From the listing below, return each line that includes "follow".

# EXERCISE MATERIALS
--- begin ---
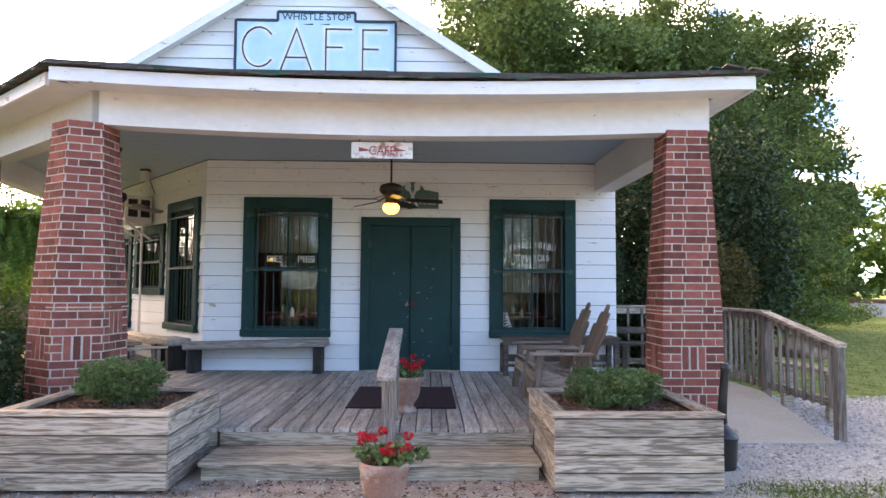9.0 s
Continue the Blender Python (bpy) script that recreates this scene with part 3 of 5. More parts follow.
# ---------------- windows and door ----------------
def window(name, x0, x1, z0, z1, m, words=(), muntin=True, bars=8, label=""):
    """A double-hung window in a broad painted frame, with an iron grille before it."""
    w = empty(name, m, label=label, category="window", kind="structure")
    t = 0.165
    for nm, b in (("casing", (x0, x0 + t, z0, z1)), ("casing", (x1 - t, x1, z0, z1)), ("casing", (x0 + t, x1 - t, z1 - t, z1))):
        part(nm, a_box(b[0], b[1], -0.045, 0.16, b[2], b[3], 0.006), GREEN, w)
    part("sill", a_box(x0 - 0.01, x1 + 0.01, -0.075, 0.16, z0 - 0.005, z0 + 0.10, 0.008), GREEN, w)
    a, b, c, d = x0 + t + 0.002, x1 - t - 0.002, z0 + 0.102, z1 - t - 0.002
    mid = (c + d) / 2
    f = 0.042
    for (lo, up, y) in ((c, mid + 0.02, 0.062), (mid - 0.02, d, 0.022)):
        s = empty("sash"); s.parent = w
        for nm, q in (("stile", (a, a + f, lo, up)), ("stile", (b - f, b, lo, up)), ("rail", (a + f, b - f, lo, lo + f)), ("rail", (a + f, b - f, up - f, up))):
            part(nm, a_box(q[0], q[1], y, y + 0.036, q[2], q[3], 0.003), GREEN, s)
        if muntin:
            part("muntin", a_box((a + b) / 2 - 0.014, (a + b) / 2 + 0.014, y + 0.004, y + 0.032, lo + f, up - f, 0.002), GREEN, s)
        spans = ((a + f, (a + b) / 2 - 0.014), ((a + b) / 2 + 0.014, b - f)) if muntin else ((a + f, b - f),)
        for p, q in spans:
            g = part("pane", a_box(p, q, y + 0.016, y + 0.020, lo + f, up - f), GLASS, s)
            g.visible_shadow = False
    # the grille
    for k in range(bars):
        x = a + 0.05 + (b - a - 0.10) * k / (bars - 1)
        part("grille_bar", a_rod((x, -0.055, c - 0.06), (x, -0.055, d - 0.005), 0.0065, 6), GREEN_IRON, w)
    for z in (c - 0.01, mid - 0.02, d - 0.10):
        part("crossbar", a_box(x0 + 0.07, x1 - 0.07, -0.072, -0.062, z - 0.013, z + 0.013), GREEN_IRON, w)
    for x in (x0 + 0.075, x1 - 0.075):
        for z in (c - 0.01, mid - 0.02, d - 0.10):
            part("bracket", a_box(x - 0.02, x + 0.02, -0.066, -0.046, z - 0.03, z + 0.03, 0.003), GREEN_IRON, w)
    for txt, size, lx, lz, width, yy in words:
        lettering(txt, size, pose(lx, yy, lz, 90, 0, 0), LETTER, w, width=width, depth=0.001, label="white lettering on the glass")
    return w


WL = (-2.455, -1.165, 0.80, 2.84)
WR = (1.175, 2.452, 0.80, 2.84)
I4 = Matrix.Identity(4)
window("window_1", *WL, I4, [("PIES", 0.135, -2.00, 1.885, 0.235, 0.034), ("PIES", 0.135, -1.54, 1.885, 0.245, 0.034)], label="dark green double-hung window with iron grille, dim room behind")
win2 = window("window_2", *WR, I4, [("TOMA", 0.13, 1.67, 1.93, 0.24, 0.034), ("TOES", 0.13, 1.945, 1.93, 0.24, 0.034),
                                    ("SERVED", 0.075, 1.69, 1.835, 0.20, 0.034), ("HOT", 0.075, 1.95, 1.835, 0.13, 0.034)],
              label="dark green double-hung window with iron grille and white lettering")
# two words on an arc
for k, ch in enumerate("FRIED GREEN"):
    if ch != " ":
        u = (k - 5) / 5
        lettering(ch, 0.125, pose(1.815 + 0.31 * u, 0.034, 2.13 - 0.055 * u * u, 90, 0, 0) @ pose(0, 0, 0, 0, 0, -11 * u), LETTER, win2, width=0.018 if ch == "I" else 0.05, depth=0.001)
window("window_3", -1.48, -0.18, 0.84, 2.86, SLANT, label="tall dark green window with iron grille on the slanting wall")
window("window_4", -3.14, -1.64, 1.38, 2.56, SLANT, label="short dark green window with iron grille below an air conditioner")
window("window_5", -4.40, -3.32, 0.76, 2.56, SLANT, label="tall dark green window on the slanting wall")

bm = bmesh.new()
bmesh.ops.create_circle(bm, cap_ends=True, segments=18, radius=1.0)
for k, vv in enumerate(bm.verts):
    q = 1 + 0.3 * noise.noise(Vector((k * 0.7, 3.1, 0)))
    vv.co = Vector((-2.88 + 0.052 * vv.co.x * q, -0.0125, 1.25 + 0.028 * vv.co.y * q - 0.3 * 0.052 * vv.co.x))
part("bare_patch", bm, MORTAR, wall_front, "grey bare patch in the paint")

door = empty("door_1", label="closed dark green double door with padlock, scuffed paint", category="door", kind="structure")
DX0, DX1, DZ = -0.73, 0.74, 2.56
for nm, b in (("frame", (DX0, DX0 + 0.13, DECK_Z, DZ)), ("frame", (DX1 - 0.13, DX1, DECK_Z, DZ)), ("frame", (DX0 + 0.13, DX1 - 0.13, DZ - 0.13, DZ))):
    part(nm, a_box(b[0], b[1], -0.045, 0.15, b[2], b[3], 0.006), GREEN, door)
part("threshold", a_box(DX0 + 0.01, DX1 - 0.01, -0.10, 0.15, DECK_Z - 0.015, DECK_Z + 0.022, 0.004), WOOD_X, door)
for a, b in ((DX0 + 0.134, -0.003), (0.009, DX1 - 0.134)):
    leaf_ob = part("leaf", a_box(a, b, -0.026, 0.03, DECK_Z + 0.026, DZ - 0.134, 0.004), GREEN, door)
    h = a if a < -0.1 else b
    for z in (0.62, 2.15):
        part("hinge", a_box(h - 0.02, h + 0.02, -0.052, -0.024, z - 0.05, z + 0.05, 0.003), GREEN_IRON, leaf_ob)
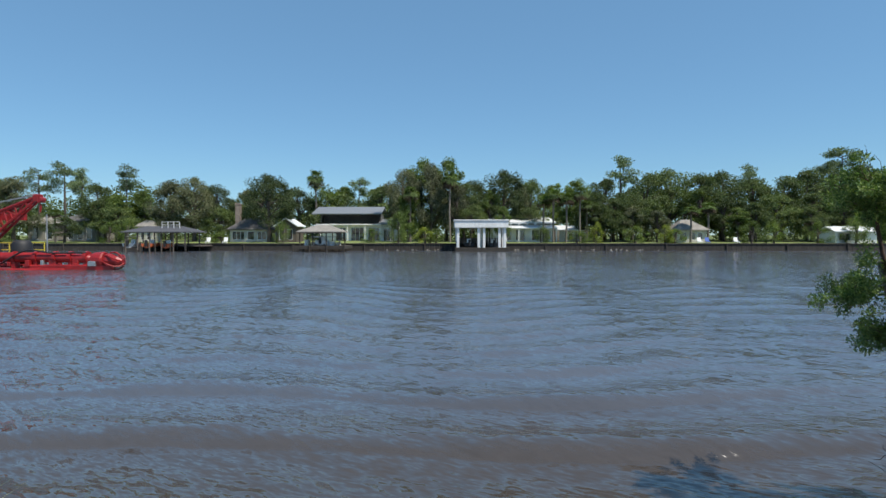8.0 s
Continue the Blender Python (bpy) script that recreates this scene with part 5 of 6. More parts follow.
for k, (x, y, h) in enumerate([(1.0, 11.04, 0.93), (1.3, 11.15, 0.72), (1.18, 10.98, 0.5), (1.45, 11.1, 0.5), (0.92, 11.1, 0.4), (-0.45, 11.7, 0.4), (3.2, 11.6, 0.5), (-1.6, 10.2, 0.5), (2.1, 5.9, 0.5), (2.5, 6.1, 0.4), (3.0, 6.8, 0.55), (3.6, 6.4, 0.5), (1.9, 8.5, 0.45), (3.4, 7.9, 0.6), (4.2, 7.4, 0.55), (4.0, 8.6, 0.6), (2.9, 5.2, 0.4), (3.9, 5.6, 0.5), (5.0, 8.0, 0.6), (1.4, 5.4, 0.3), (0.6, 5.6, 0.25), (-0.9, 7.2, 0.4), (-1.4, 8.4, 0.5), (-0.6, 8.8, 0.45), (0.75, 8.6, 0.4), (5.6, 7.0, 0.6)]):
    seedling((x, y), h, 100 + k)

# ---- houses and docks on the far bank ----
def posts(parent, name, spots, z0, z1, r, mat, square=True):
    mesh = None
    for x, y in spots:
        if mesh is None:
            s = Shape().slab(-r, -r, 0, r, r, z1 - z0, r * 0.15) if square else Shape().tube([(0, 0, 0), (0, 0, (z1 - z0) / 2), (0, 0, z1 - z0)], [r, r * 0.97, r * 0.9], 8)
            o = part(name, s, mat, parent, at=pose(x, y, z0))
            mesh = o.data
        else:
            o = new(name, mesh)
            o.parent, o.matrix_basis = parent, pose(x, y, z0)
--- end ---
--- begin ---
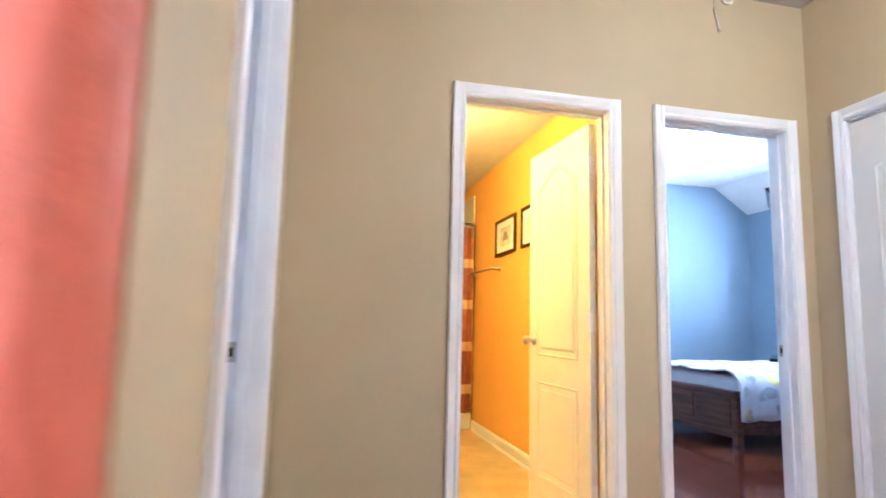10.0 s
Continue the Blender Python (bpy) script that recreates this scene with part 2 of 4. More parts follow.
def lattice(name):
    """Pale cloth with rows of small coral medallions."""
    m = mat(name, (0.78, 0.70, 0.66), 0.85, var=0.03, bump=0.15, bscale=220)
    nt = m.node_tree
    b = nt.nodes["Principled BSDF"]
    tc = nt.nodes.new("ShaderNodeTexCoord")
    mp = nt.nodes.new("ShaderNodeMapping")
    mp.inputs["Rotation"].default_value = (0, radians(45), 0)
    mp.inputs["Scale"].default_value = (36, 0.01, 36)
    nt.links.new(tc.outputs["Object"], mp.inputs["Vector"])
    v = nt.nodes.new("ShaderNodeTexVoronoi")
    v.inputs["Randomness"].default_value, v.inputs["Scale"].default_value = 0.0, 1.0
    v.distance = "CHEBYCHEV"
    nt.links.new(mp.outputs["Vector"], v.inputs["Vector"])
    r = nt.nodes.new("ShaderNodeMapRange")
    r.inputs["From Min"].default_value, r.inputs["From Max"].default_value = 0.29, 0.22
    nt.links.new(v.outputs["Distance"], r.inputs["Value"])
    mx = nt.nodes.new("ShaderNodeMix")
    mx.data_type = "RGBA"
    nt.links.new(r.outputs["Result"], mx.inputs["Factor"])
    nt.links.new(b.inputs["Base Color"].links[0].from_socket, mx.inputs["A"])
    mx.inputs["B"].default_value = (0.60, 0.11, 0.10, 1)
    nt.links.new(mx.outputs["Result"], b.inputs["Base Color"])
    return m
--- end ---
# REPLY TO THE TASK
Continue the Blender Python (bpy) script that recreates this scene with part 3 of 5. More parts follow.
Continue the Blender Python (bpy) script that recreates this scene with part 5 of 6. More parts follow.
Continue the Blender Python (bpy) script that recreates this scene with part 2 of 4. More parts follow.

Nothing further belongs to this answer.